> _PROMPT_
Set down only the lines running from the one with "carried.keyframe_insert(path, frame=frame(t))" to the one with "scene.view_settings.keyframe_insert(path, frame=frame(t))", both lines included, exactly as they stand, please.

>>

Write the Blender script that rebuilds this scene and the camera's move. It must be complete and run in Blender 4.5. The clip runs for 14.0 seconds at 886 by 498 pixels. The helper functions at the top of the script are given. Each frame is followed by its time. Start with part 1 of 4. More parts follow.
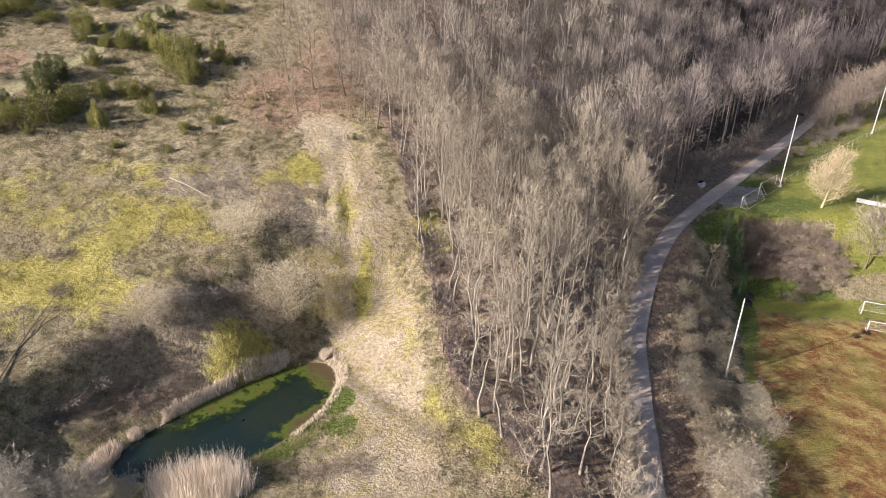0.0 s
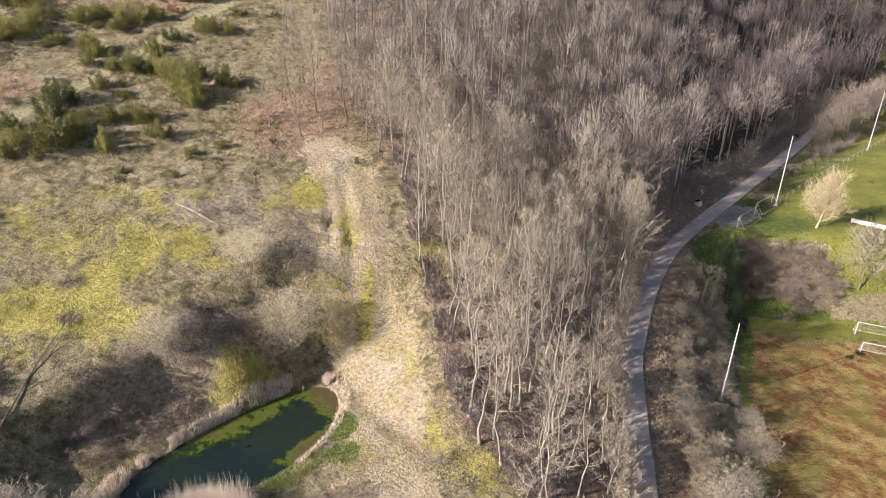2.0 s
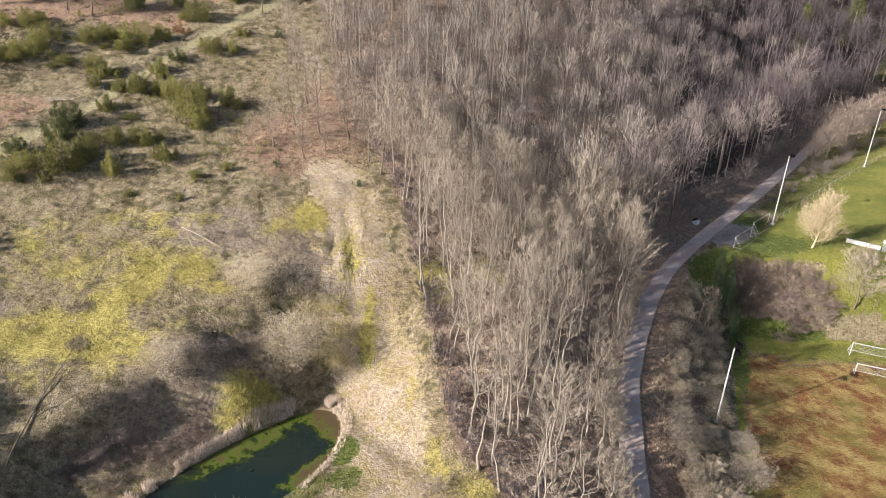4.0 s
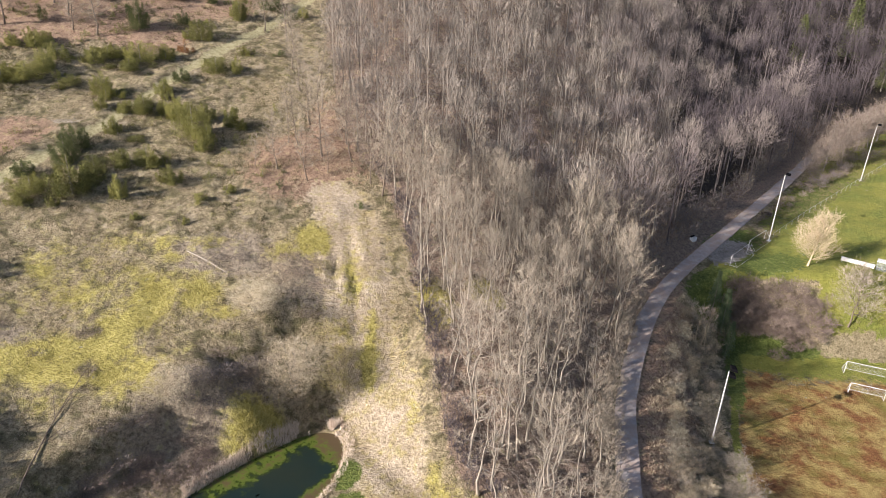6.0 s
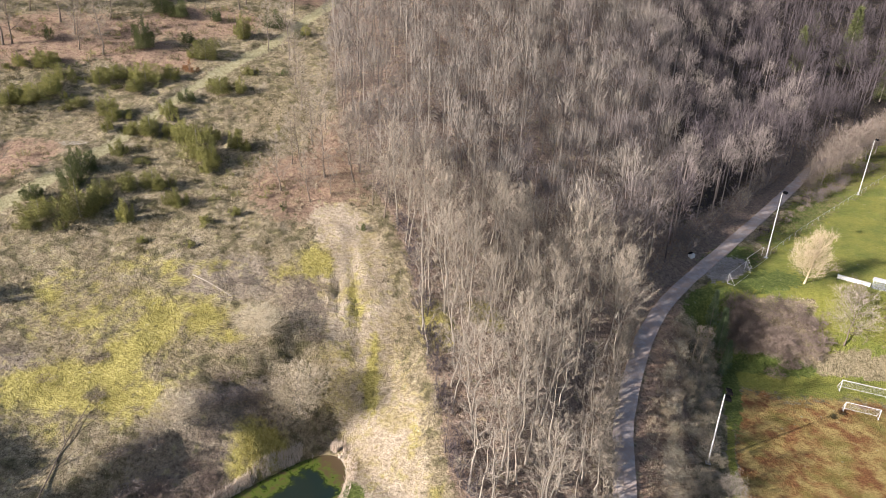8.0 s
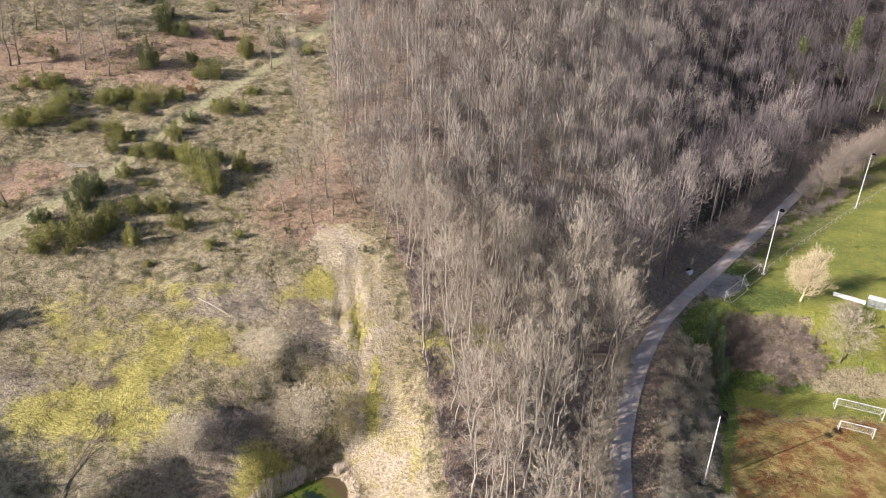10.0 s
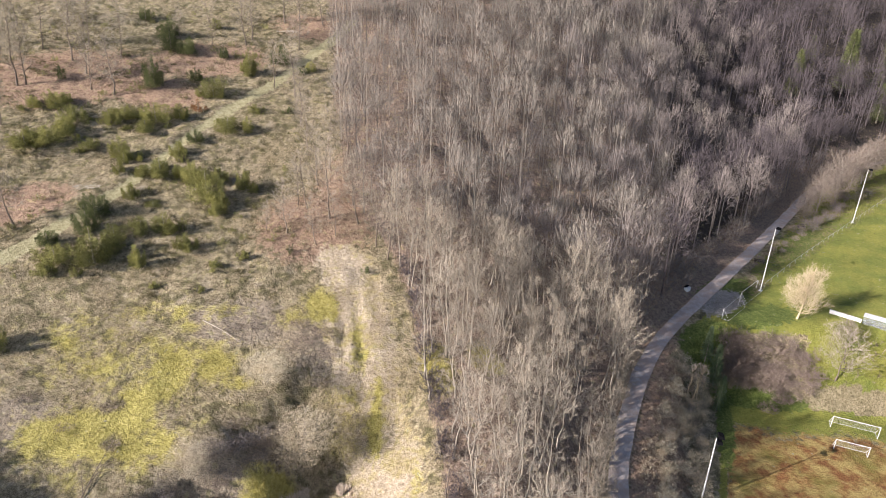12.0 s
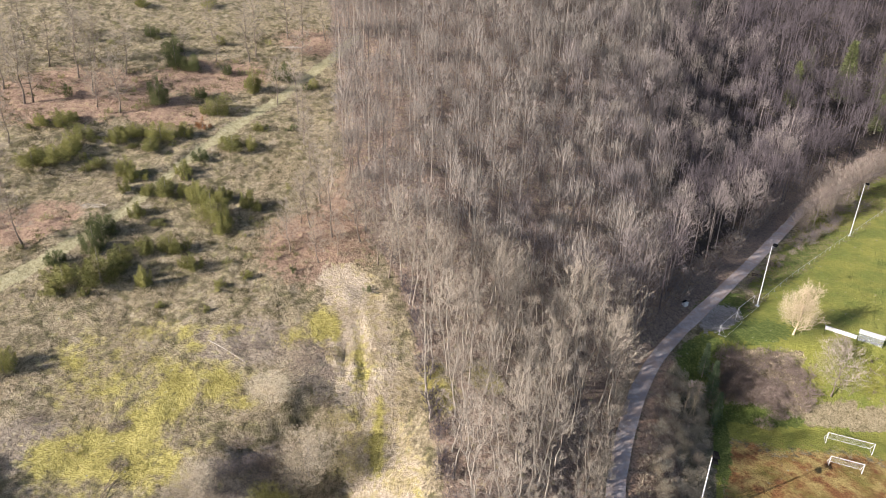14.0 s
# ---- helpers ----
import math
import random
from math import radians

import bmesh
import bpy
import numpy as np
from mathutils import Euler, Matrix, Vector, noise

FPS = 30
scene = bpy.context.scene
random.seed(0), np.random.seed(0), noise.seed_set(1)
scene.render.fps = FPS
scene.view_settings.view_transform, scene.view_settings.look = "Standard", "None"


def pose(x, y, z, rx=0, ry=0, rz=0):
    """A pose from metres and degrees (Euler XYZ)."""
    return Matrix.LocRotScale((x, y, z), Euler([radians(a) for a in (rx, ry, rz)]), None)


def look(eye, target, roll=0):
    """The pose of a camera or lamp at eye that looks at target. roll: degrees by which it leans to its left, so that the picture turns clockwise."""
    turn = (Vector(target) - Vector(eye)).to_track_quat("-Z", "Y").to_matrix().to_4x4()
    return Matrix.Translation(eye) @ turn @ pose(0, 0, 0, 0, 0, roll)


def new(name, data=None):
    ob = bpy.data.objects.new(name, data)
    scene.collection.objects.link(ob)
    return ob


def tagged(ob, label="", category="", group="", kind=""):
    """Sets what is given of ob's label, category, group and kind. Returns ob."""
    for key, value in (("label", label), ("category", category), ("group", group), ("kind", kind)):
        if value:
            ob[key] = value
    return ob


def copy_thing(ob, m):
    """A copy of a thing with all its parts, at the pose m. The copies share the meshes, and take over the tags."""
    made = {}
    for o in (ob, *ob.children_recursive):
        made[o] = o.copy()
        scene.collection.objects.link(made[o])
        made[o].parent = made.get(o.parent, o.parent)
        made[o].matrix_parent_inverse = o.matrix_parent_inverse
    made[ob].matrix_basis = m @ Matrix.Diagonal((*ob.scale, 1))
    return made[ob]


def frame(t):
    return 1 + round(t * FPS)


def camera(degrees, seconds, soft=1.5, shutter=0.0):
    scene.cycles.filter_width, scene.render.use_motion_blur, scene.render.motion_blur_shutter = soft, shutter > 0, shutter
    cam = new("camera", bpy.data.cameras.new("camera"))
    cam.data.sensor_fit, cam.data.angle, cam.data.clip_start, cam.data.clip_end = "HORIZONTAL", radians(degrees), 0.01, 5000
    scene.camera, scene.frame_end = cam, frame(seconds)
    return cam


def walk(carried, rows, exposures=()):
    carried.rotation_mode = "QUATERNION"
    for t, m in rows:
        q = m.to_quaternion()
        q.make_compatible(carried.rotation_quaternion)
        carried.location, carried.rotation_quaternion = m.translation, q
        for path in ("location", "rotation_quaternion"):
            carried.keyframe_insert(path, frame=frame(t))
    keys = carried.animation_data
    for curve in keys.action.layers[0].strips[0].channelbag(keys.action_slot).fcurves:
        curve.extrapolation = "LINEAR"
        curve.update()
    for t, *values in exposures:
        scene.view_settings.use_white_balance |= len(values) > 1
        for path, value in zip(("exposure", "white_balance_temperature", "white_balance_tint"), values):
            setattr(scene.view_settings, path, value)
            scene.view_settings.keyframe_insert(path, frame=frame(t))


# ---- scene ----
cam = camera(71.5, 14.0, soft=1.0)
PATH = [
    (0, (0.423, 1.014, 48.717), (0.405, 2.854, 47.934), 1.8),
    (0.5, (0.351, 0.869, 49.452), (0.333, 2.712, 48.674), 1.8),
    (1, (0.273, 0.84, 50.279), (0.256, 2.683, 49.504), 1.9),
    (1.5, (0.249, 0.744, 51.182), (0.231, 2.588, 50.408), 1.9),
    (2, (0.173, 0.689, 52.142), (0.156, 2.533, 51.368), 1.9),
    (2.5, (0.144, 0.642, 53.051), (0.127, 2.486, 52.278), 1.9),
    (3, (0.131, 0.542, 53.794), (0.113, 2.389, 53.026), 2.0),
    (5.5, (0.0, 0.161, 58.36), (-0.02, 2.009, 57.596), 2.1),
    (6, (-0.023, 0.103, 59.316), (-0.044, 1.951, 58.551), 2.1),
    (6.5, (0.002, 0.069, 60.304), (-0.021, 1.917, 59.539), 2.1),
    (7, (-0.037, 0.056, 61.282), (-0.06, 1.904, 60.516), 2.1),
    (7.5, (-0.07, 0.035, 62.302), (-0.094, 1.882, 61.535), 2.1),
    (8, (-0.107, -0.045, 63.177), (-0.132, 1.803, 62.412), 2.1),
    (10.5, (-0.099, -0.274, 68.085), (-0.13, 1.574, 67.321), 2.0),
    (11, (-0.162, -0.329, 68.963), (-0.194, 1.52, 68.201), 2.0),
    (11.5, (-0.136, -0.456, 69.824), (-0.168, 1.394, 69.064), 2.0),
    (12, (-0.238, -0.506, 70.728), (-0.27, 1.345, 69.97), 2.0),
    (12.5, (-0.188, -0.599, 71.621), (-0.222, 1.252, 70.866), 2.0),
    (13, (-0.23, -0.715, 72.506), (-0.264, 1.136, 71.75), 2.0),
    (13.5, (-0.284, -0.833, 73.387), (-0.319, 1.019, 72.633), 2.0),
    (14, (-0.237, -1.008, 74.235), (-0.273, 0.845, 73.482), 2.0),
]
walk(cam, [(t, look(eye, target, roll)) for t, eye, target, roll in PATH], exposures=[(0.0, 1.07, 6450, 18), (14.0, 1.17, 6200, 18)])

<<

> _SOLUTION TO THIS TASK_
            carried.keyframe_insert(path, frame=frame(t))
    keys = carried.animation_data
    for curve in keys.action.layers[0].strips[0].channelbag(keys.action_slot).fcurves:
        curve.extrapolation = "LINEAR"
        curve.update()
    for t, *values in exposures:
        scene.view_settings.use_white_balance |= len(values) > 1
        for path, value in zip(("exposure", "white_balance_temperature", "white_balance_tint"), values):
            setattr(scene.view_settings, path, value)
            scene.view_settings.keyframe_insert(path, frame=frame(t))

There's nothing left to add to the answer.